Así es que ayer hizo un año desde que yo nací, a mí se me hace mucho tiempo, pero si mamá quiere celebrarlo, me parece bien. Yo no sé cuánto tiempo hace desde que, después de vivir con mis primeros papás, mamá y el chico de la gorra me achucharon, me cogieron en brazos y me trajeron a casa. A veces me dan ganas de preguntarle a mamá porque seguro que ella lleva la cuenta también de esto, pero es que, en el fondo, me da igual. Casi toda mi vida llevo a su lado. Y eso me basta.

Diario de Pepín. Día 121

Yo tenía seis hermanos, de eso sí me acuerdo. Y supongo que todos los perros que eran mis amigos, y los que no, también tendrían hermanos. ¿Cómo es posible que ahora todos los perros  hayan desaparecido? ¡Si debíamos ser muchísimos! ¡Si nos juntábamos en el parque hasta diez o doce a la misma hora y ahora no veo a ninguno! El caso es que sigo oliendo meadas en la calle, por eso pienso que en algún sitio deben estar, pero es como si se los hubiera tragado la tierra…

Lo único bueno de todo esto es que ahora juego más con mamá, como no tengo amigos para corretear, ella me tira un nudo de cuerda lo más lejos que puede en casa y yo corro como un loco a por él. Y, luego, nos peleamos los dos a  ver si es capaz de quitármelo de la boca. Y siempre gano yo porque cada vez tengo más fuerza.

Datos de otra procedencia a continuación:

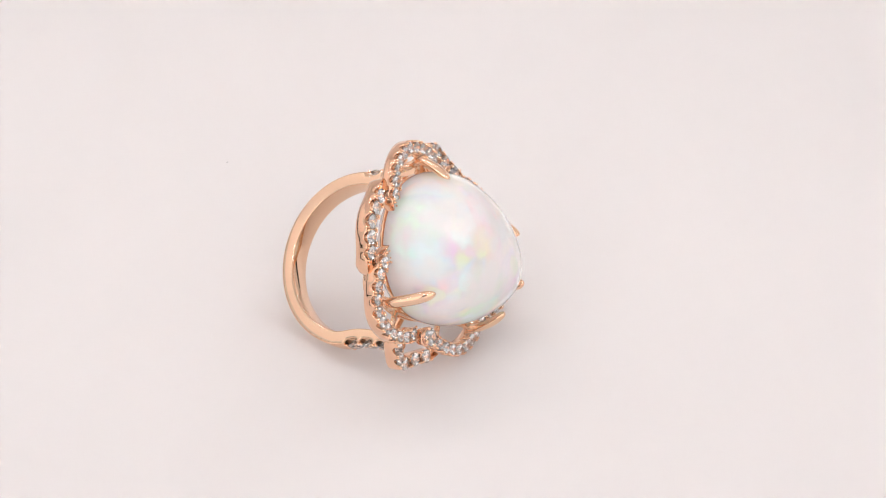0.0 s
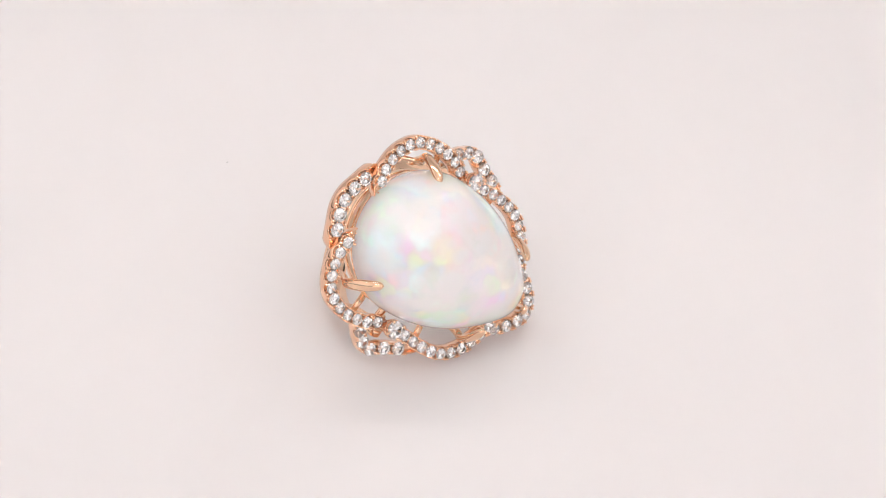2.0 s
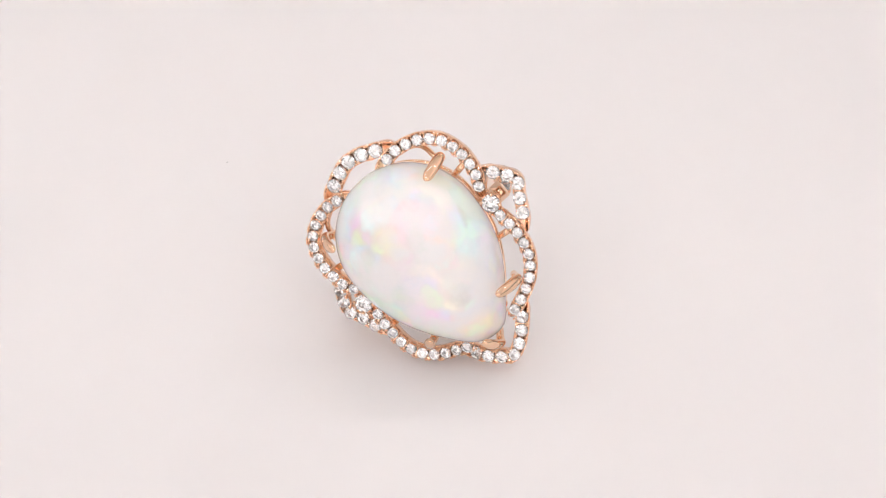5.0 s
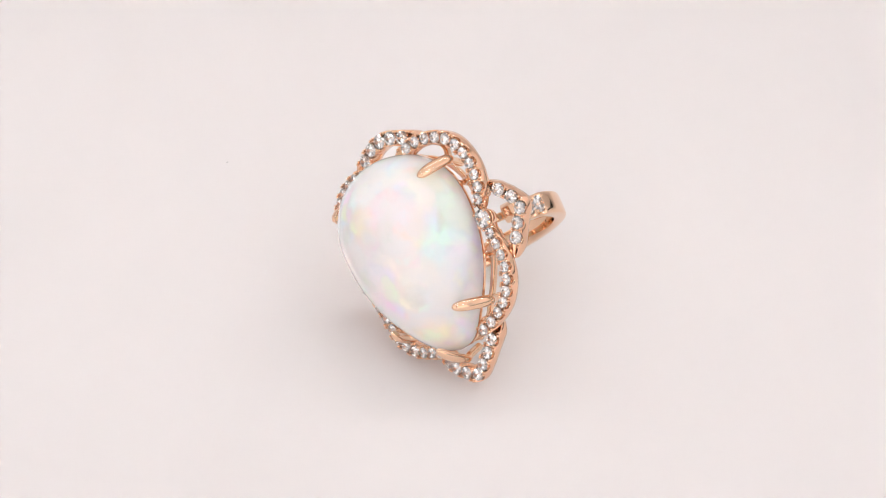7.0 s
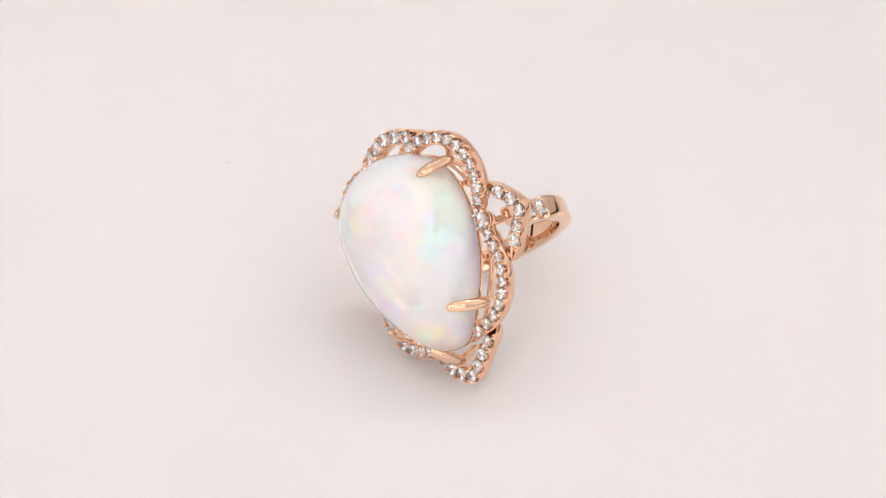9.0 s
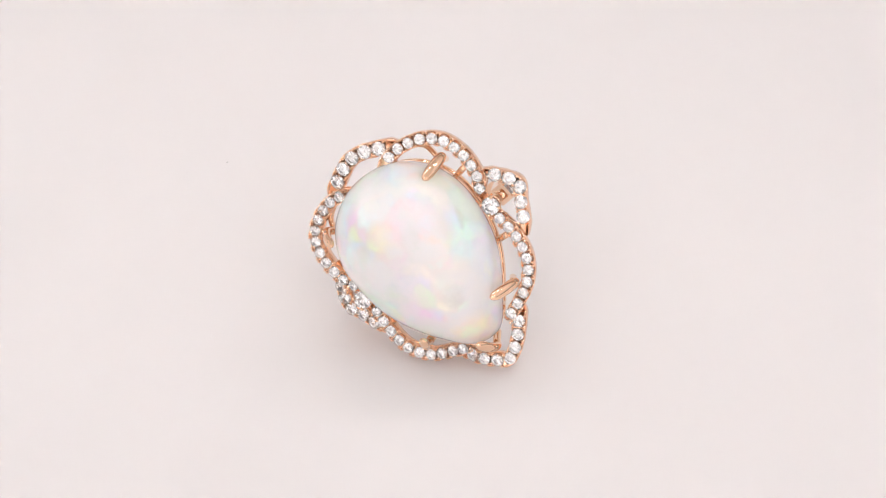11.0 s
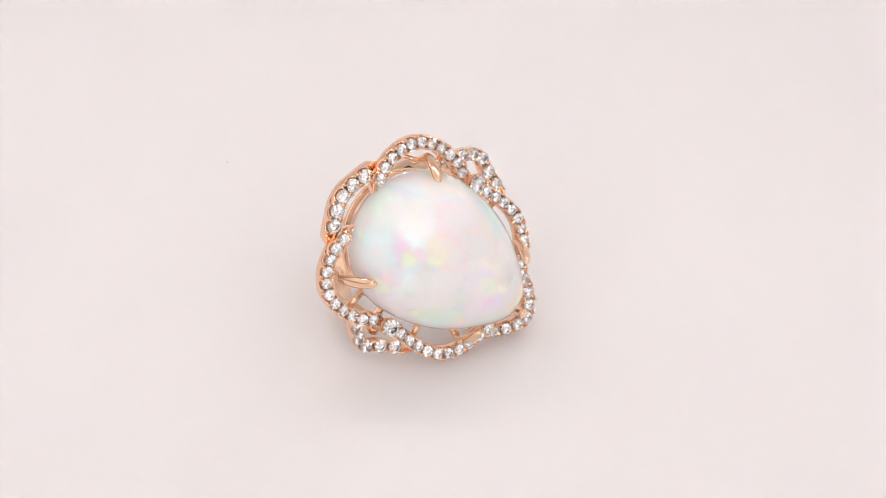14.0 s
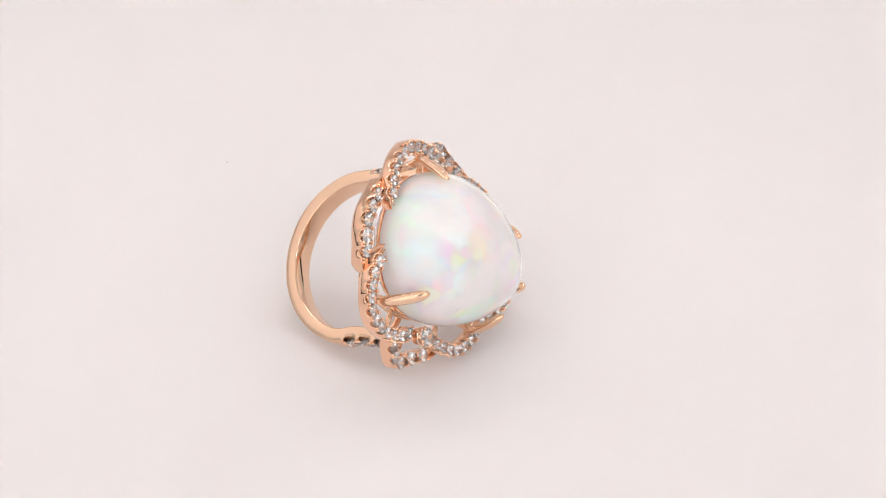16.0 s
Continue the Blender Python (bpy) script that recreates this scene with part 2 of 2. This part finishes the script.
build_tent()
build_led_strip(0.16, LED_FAR)
build_led_strip(-0.30, LED)
spot = tagged(new("spot_cluster"), "three tiny bright lights beside the front light strip", "light")
spot.location = (-0.05, -0.37, 0.458)
for x, y in ((-0.012, 0.0), (0.0, -0.012), (0.016, 0.004)):
    bm = bmesh.new()
    bmesh.ops.create_cone(bm, cap_ends=True, segments=12, radius1=0.005, radius2=0.004, depth=0.004)
    part("led", bm, LED, spot).location = (x, y, 0)


# ---------------------------------------------------------------- the ring, in millimetres: x to the pear's tip, y across, z out of the face
OP_MC, OP_R, OP_TAIL, OP_TIP, OP_TAPER, OP_S0 = -1.33, 7.9, 8.1, 12.2, 0.84, 0.2
OP_H, OP_P, OP_Q, OP_W0 = 7.7, 2.21, 2.04, 1.01


def pear(a, grow=0.0, rise=0.0):
    """Pear outline at the angle a, moved outwards by grow; it gets rounder with the rise up the dome, 0 to 1."""
    def raw(b):
        c, s = math.cos(b), math.sin(b)
        x = (OP_TIP - OP_MC) * c if c > 0 else OP_TAIL * c
        y = OP_R * math.copysign(abs(s) ** (1 + OP_TAPER * (1 - 0.97 * rise) * max(c, 0) * (1 - max(c, 0) ** 6)), s)
        return Vector((x, y, 0))
    p = raw(a)
    if grow:
        t = (raw(a + 0.01) - raw(a - 0.01)).normalized()
        p = p + t.cross(UP) * grow
    return p + Vector((OP_MC, OP_S0, 0))


def build_opal(parent):
    bm = bmesh.new()
    seg = 96
    levels = [(-1.1, 0.80), (-0.9, 0.88), (-0.2, 0.955), (0.6, 0.99), (OP_W0, 1.0)]
    for h in np.sin(np.linspace(0.0, math.pi / 2, 30))[1:]:
        h = min(h, 0.9995)
        levels.append((OP_W0 + OP_H * h, (1 - h ** OP_P) ** (1 / OP_Q)))
    mid = Vector((OP_MC, OP_S0, 0))
    rings = []
    for z, f in levels:
        h = max(z - OP_W0, 0) / OP_H
        rings.append([mid + (pear(2 * math.pi * i / seg, 0.0, h) - mid) * f + Vector((-0.63 * h, -0.04 * h, z)) for i in range(seg)])
    loft(bm, rings)
    return smooth(part("opal", bm, OPAL, parent, "milky white pear-shaped opal dome with pastel flashes"))


def build_prong(parent, base, tip):
    """A leaf-shaped claw from beside the girdle up and over onto the dome."""
    base, tip = Vector(base), Vector(tip)
    out = Vector((base.x - tip.x, base.y - tip.y, 0)).normalized()
    bend = base.lerp(tip, 0.55) + out * 0.28
    foot = base + Vector((0, 0, -2.8)) - out * 0.9
    pts = spline([foot, base + Vector((0, 0, -1.0)) - out * 0.35, base, bend, tip], 14)
    rings = []
    n = len(pts)
    for k, p in enumerate(pts):
        a, b = pts[max(k - 1, 0)], pts[min(k + 1, n - 1)]
        tan = (b - a).normalized()
        front = (out - tan * out.dot(tan)).normalized()
        side = tan.cross(front)
        f = k / (n - 1)
        if f < 0.4:
            w, th = 0.46, 0.42
        else:
            g = (f - 0.4) / 0.6
            w = 0.46 + 0.17 * math.sin(math.pi * g) ** 0.6
            w *= math.sqrt(max(1 - g ** 12, 0.04))
            th = (0.42 + 0.06 * math.sin(math.pi * g)) * math.sqrt(max(1 - g ** 12, 0.04))
        rings.append([p + side * (w * math.cos(2 * math.pi * i / 12)) + front * (th * math.sin(2 * math.pi * i / 12)) for i in range(12)])
    bm = bmesh.new()
    loft(bm, rings)
    return smooth(part("prong", bm, GOLD, parent, "polished leaf-shaped rose gold claw"))


def build_shank(parent):
    cy, cz, r, lean = -0.55, -9.82, 8.82, -0.055
    upper = [(1.1, 9.6, -2.4), (1.05, 9.0, -4.3), (1.0, 8.65, -6.2), (0.92, 8.42, -8.2)]
    lower = [(1.6, -9.0, -8.2), (1.5, -9.05, -6.2), (1.4, -9.3, -4.3), (1.2, -10.1, -2.4)]
    pts = [Vector(p) for p in upper]
    for k in range(15):
        a = -math.pi * (0.03 + 0.94 * k / 14)
        y = r * math.cos(a)
        pts.append(Vector((1.26 + lean * y, cy + y, cz + r * math.sin(a))))
    pts += [Vector(p) for p in lower]
    path = Path(spline(pts, 8))
    centre = Vector((1.2, cy, cz))

    def section(d):
        p, tan = path.at(d)
        out = p - centre
        out.x = 0
        out = (out - tan * out.dot(tan)).normalized()
        return p, tan, out, tan.cross(out)

    gems = []
    for s in (1, -1):
        for y, z in ((8.6, -8.8), (8.8, -6.75), (9.2, -4.65)):
            gems.append(path.nearest(Vector((1.2, y * s, z))))
    rings = []
    n = 420
    for k in range(n + 1):
        d = path.length * k / n
        p, tan, out, sd = section(d)
        f = min(d, path.length - d)
        hw = 1.27 - 0.3 * max(0, 1 - f / 6.0)
        ht = 0.75
        nub = 0.25 + 0.75 * math.sqrt(min(f / 1.2, 1.0))
        hw, ht = hw * nub, ht * nub
        near = min(abs(d - g) for g in gems)
        cut = max(0.0, 1 - (near / 0.95) ** 4)
        prof = [(hw, 0.0), (hw, ht - 0.22 - 0.42 * cut), (hw - 0.07, ht - 0.07 - 0.42 * cut), (hw - 0.2, ht - 0.42 * cut), (hw * 0.55, ht + 0.03 - 0.6 * cut), (0.0, ht + 0.05 - 0.95 * cut)]
        prof += [(-x, y) for x, y in prof[-2::-1]]
        prof += [(-hw, -ht + 0.16), (-hw + 0.05, -ht + 0.05), (-hw + 0.16, -ht), (hw - 0.16, -ht), (hw - 0.05, -ht + 0.05), (hw, -ht + 0.16)]
        rings.append([p + sd * a + out * b for a, b in prof])
    bm = bmesh.new()
    loft(bm, rings)
    shank = smooth(part("shank", bm, GOLD, parent, "polished plain rose gold band with diamond-set shoulders"))
    for d in gems:
        q, tan, out, sd = section(d)
        set_gem(shank, q + out * 0.80, out, tan, 0.92)
        for e in (-1, 1):
            for g in (-1, 1):
                set_bead(shank, q + out * 0.86 + tan * g * 0.80 + sd * e * 0.72, 0.2)
    return shank


def build_ring():
    ring = tagged(new("ring"), "rose gold ring with a pear opal and diamond petal halo", "ring")
    build_opal(ring)
    for base, tip in (((-6.0, 8.2, 1.2), (-5.2, 6.3, 4.65)), ((-7.15, -7.2, 1.2), (-5.75, -5.85, 5.5)), ((9.0, 6.0, 1.2), (8.5, 4.35, 5.25)),
                      ((8.7, -6.0, 1.2), (7.9, -4.4, 5.3)), ((13.3, -0.1, 1.0), (11.55, -0.2, 4.75))):
        build_prong(ring, base, tip)
    # wires that carry the stone
    wire("bezel_rail", ring, [pear(2 * math.pi * i / 72, -0.3) + Vector((0, 0, 0.3)) for i in range(72)], 0.20, 0.32, GOLD, closed=True)
    wire("gallery_rail", ring, [pear(2 * math.pi * i / 72, -0.7) + Vector((0, 0, -2.0)) for i in range(72)], 0.3, 0.36, GOLD, closed=True)
    for a in (1.115, 1.85, -1.115, -1.85):
        wire("post", ring, [pear(a, g) + Vector((0, 0, z)) for g, z in ((-0.3, 0.4), (-0.45, -0.7), (-0.7, -1.9))], 0.30, 0.30, GOLD, up=Vector((0.3, 0.9, 0.1)))
        end = Vector((4.7 if abs(a) < 1.5 else -3.8, math.copysign(8.7 if abs(a) < 1.5 else 9.5, a), -0.75))
        start = pear(a, -0.4) + Vector((0, 0, -0.7))
        wire("strut", ring, [start, start.lerp(end, 0.5), end], 0.36, 0.22, GOLD)
    for a in (0.5, -0.5, 2.75, -2.75):
        wire("post", ring, [pear(a, g) + Vector((0, 0, z)) for g, z in ((-0.3, 0.4), (-0.45, -0.7), (-0.7, -1.9))], 0.30, 0.30, GOLD, up=Vector((0.3, 0.9, 0.1)))
    for s in (1, -1):
        wire("scroll", ring, spline([(-9.2, 4.4 * s, -0.7), (-8.9, 5.6 * s, -0.9), (-7.9, 6.9 * s, -0.8), (-6.1, (7.5 if s > 0 else 6.8) * s, 0.1)], 6), 0.26, 0.42, GOLD)
        # arms from the shoulder under the halo to the basket
        wire("arm", ring, spline([(1.15, 9.3 * s, -3.3), (1.1, 8.0 * s, -3.5), (1.0, 5.6 * s, -2.4)], 6), 0.45, 0.28, GOLD)
    pave = "rose gold petal ribbon set with a row of diamonds"
    for s in (1, -1):
        ribbon("petal", ring, [(-8.35, 1.3 * s, 1.35), (-8.9, 2.5 * s, 1.4), (-9.4, 3.9 * s, 1.25), (-9.4, 5.5 * s, 1.05), (-8.75, 7.5 * s, 0.8), (-7.28, 9.15 * s, 0.6), (-4.74, 9.9 * s, 0.4), (-2.1, 9.6 * s, 0.3), (-0.97, 9.02 * s, 0.3), (0.3, 8.5 * s, -0.3)],
               (-9.36, 3.6 * s, 1.28), (-0.97, 9.02 * s, 0.3), 11, 1.5, 1.55, pave)
        # fine grains on the tapering tail of the petal
        tail = Path(spline([(-8.45, 1.5 * s, 1.4), (-8.9, 2.5 * s, 1.45), (-9.2, 3.15 * s, 1.4)]))
        for k in range(6):
            q, along = tail.at(tail.length * k / 5)
            across = along.cross(UP) * (0.14 + 0.05 * k)
            for e in (-1, 1):
                set_bead(ring, q + across * e, 0.11)
        swell = 0.16 if s < 0 else 0.0
        ribbon("petal", ring, [(1.1, 9.0 * s, -0.4), (2.6, 8.78 * s, 0.35), (5.0, 8.95 * s, 0.3), (7.7 + swell, (8.4 + swell) * s, 0.3), (9.82 + swell, (6.75 + swell) * s, 0.3), (11.05, 4.5 * s, 0.6), (11.42, 3.4 * s, 0.85), (11.6, 2.4 * s, 0.7)],
               (2.75, 8.8 * s, 0.35), (11.4, 3.4 * s, 0.85), 10, 1.45, 1.45, pave)
        dx, dz = (-0.45, 0.45) if s < 0 else (0.1, 0.0)
        ribbon("petal", ring, [(-2.6 + dx, 9.6 * s, -0.9 + dz), (-1.2 + dx, 10.7 * s, -1.3 + dz), (-0.2 + dx, 11.4 * s, -1.7 + dz), (1.1 + dx, 11.9 * s, -2.1 + dz), (2.6 + dx, 11.05 * s, -1.8 + dz), (4.1 + dx, 10.3 * s, -1.4 + dz), (6.0, 9.3 * s, -1.0)],
               (-1.2 + dx, 10.7 * s, -1.3 + dz), (4.1 + dx, 10.3 * s, -1.4 + dz), 5, 1.25, 1.6, pave)
        # the larger accent stone between two petals
        stone = Vector((1.15, 8.92, 0.75)) if s > 0 else Vector((0.85, -8.84, 1.2))
        bm = bmesh.new()
        loft(bm, [[stone + Vector((rr * math.cos(a), rr * math.sin(a), z)) for a in np.linspace(0, 2 * math.pi, 20, endpoint=False)]
                  for rr, z in ((0.5, -1.9), (0.85, -1.4), (1.02, -0.6), (0.98, -0.45), (0.86, -0.5), (0.3, -1.3))])
        seat = smooth(part("seat", bm, GOLD_PAVE, ring))
        set_gem(seat, stone, UP, Vector((1, 0, 0)), 0.98)
        for a in range(4):
            an = math.pi / 4 + a * math.pi / 2
            set_bead(seat, stone + Vector((math.cos(an), math.sin(an), 0.08)), 0.24)
    ribbon("petal", ring, [(10.5, 4.5, -1.2), (11.75, 3.9, -0.4), (13.35, 2.65, 0.35), (14.55, 1.3, 0.5), (15.25, -0.25, 0.3), (14.55, -1.3, 0.5), (13.35, -2.65, 0.35), (11.75, -3.9, -0.4), (10.5, -4.5, -1.2)],
           (12.65, 3.25, 0.1), (12.65, -3.25, 0.1), 7, 1.5, 1.5, pave)
    ribbon("petal", ring, [(-8.9, 5.0, -0.2), (-10.1, 4.1, 0.3), (-11.0, 2.4, 0.6), (-11.6, 0.8, 0.65), (-11.6, -0.8, 0.65), (-11.0, -2.4, 0.6), (-10.1, -4.1, 0.3), (-8.9, -5.0, -0.2)],
           (-10.75, 2.95, 0.5), (-10.75, -2.95, 0.5), 5, 1.7, 1.7, pave, gem_scale=0.48)
    build_shank(ring)
    return ring


RING = build_ring()

# a mote of dust lying on the sheet
bm = bmesh.new()
bmesh.ops.create_icosphere(bm, subdivisions=2, radius=0.00012)
for vert in bm.verts:
    vert.co += Vector((0.00008 * noise.noise(vert.co * 9000), 0, 0))
    vert.co.z *= 0.6
speck = part("dust_speck", bm, DUST)
speck.location = (-0.02582, 0.03693, 0.0001)
tagged(speck, "tiny grey mote of dust on the white sheet", "dust")


# ---------------------------------------------------------------- the turning
def ring_pose(degrees):
    """The ring's tilted pose on the turntable, turned about the upright axis through the origin."""
    u, v, n = Vector((0.98331459, 0.1819132, 0)), Vector((-0.05583947, 0.301835, 0.95172348)), Vector((0.17313106, -0.93584359, 0.3069567))
    m, s = (u - v).normalized(), (u + v).normalized()
    face = Matrix((m, s, n)).transposed().to_4x4()
    return pose(0, 0, 0, 0, 0, degrees) @ Matrix.Translation((-0.0014, -0.000367, 0.012775 + LIFT)) @ face


LIFT = -0.00045


def motions():
    turns = [(0.0, 50.6), (0.5, 43.6), (1.0, 36.6), (1.5, 29.4), (2.0, 22.0), (2.5, 14.5), (3.0, 7.2), (3.5, 0.0), (4.0, -7.2), (4.5, -14.7), (5.0, -22.4), (5.5, -30.2), (6.0, -37.9), (6.5, -45.4), (7.0, -52.6), (7.5, -59.6),
             (8.0, -66.5), (8.1, -68.0), (8.15, -68.6), (8.2, -68.1), (8.5, -63.3), (9.0, -56.2), (9.5, -49.0), (10.0, -41.7), (10.5, -34.4), (11.0, -27.1), (11.5, -19.6), (12.0, -12.1), (12.5, -4.6), (13.0, 3.0),
             (13.5, 10.6), (14.0, 18.1), (14.5, 25.6), (15.0, 33.1), (15.5, 40.6), (16.0, 47.6)]
    walk(RING, [(t, ring_pose(a)) for t, a in turns])


motions()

Hoy me ha pasado algo extraordinario. Como yo había bebido mucha agua tenía unas ganas enormes de hacer pis, pero quería aguantarme para no hacerlo en casa y que mamá no me riñera. Pero es que aún no era la hora de salir y yo ya no aguantaba más, así que pensando en qué sitio sería el mejor, o el menos malo, se me ocurrió hacer pis en la ducha y no sé si es que mamá no se ha dado cuenta, o es que lo ha visto y no se ha enfadado conmigo, porque no me ha reñido. Temblando estaba.